Le deuxième point noir est encore plus existentiel. L'impression d'imperfection et de superficialité que j'avais eu à la lecture des premiers volets de la série, rapidement gommée par la qualité graphique, la cohérence de l'univers et l'ambiance globale s'est malheureusement précisée à la lecture de L'enfer, le silence et n'a, à mon avis qu'une seule véritable origine : le respect forcené du format franco-belge et de ses 54 planches qui ne peuvent mathématiquement permettre de développer à la fois un univers travaillé (comme c'est le cas à chaque album, ici la Nouvelle-Orléans de la première moitié du 20e siècle) et une intrigue policière fouillée. Du coup, l'accent est encore une fois mis sur l'ambiance et l'on a l'impression de passer brutalement de l'introduction à la conclusion autour de la page 40, sans avoir vraiment eu droit à un développement digne de ce nom.

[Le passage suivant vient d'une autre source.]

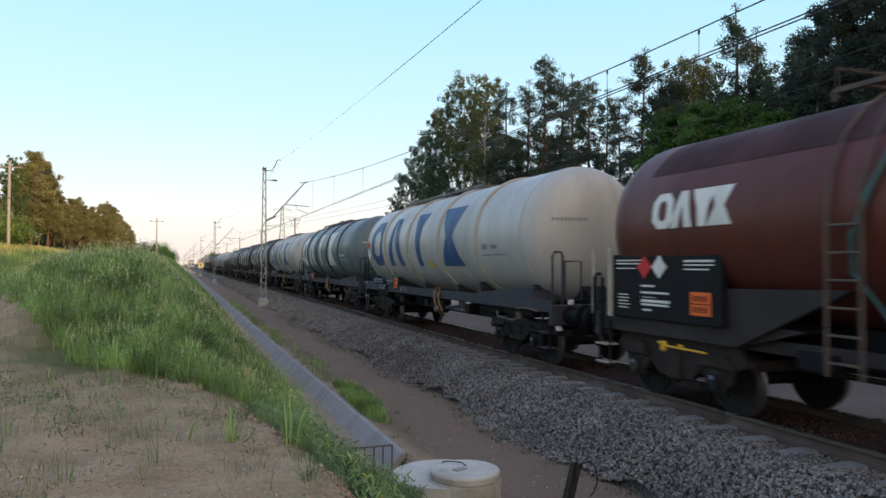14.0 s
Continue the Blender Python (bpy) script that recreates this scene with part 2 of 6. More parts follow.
M_BARK_PINE = surf("orange_pine_bark", (0.17, 0.085, 0.045), (0.10, 0.06, 0.042), 0.9, scale=2, fine=9, bump=0.6, dist=0.03)
M_BARK_BIRCH = surf("birch_bark", (0.38, 0.36, 0.33), (0.14, 0.12, 0.1), 0.85, scale=4, fine=20, bump=0.3, stretch=(1, 1, 0.4))
M_NEEDLE = leafy("pine_needles", (0.034, 0.054, 0.042), (0.085, 0.108, 0.078))
# left pines: the low sun's warm light is mixed into the needle colour
M_NEEDLE_SUNLIT = leafy("sunlit_tint_pine_needles", (0.135, 0.135, 0.056), (0.335, 0.285, 0.112))
M_LEAF = leafy("birch_leaves", (0.044, 0.084, 0.050), (0.088, 0.132, 0.072))
# lighter leaf copy with sunlight put into the green
M_LEAF_SUNLIT = leafy("sunlit_tint_leaves", (0.07, 0.115, 0.035), (0.13, 0.17, 0.05))
# birch leaf copy with the golden evening light painted in
M_LEAF_GOLDLIT = leafy("gold_lit_birch_leaves", (0.070, 0.095, 0.042), (0.135, 0.14, 0.055))
M_SHRUB = leafy("shrub_leaves", (0.045, 0.105, 0.026), (0.085, 0.16, 0.036))
M_GRASS = leafy("lush_grass", (0.115, 0.22, 0.065), (0.36, 0.46, 0.155), 1.4, 0.42, 0.5, 1.6)
M_GRASS_DRY = leafy("dry_grass", (0.32, 0.28, 0.15), (0.46, 0.40, 0.24), 0.5, 0.45)
M_WEED = leafy("dusty_weed", (0.115, 0.145, 0.065), (0.21, 0.225, 0.115), 0.8, 0.4)
M_STONE = leafy("grey_crushed_stone", (0.026, 0.025, 0.025), (0.245, 0.228, 0.212), 0.9, 0.0, 0.75, 1.25)
M_STONE_DUSTY = leafy("dusty_crushed_stone", (0.062, 0.055, 0.047), (0.30, 0.268, 0.234), 0.6, 0.0, 0.85, 1.15)
M_PEBBLE = leafy("beige_pebbles", (0.24, 0.20, 0.16), (0.42, 0.37, 0.31), 1.5, 0.0)
M_FLOWER = leafy("yellow_flowers", (0.60, 0.50, 0.04), (0.66, 0.56, 0.08))
# far walls: yellow of the low sun is part of this colour
M_WALL_SUNLIT = surf("sunlit_tint_render", (0.62, 0.50, 0.28), (0.55, 0.44, 0.25), 0.9, scale=0.5, fine=4, bump=0.05)
M_WALL_P = surf("pale_render", (0.66, 0.62, 0.55), (0.58, 0.54, 0.48), 0.9, scale=0.5, fine=4, bump=0.05)
M_ROOF = surf("red_roof_tile", (0.30, 0.15, 0.10), (0.24, 0.12, 0.08), 0.8, scale=1, fine=6, bump=0.2)
M_GLASS = surf("dark_window_glass", (0.02, 0.025, 0.03), (0.03, 0.035, 0.04), 0.1, bump=0)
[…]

Qu'ils soient liés à des contraintes éditoriales, à une diminution de l'intérêt des auteurs pour leur série ou à un attachement un peu délirant aux canons d'un genre qui a fait son temps (la BD à la Spirou), ces deux points noirs ne suffisent pas encore à entacher gravement le plaisir ressenti à la lecture de cette quatrième aventure de Blacksad, mais sont à mon sens des signes de mauvais augure pour la suite de la série.
A suivre donc...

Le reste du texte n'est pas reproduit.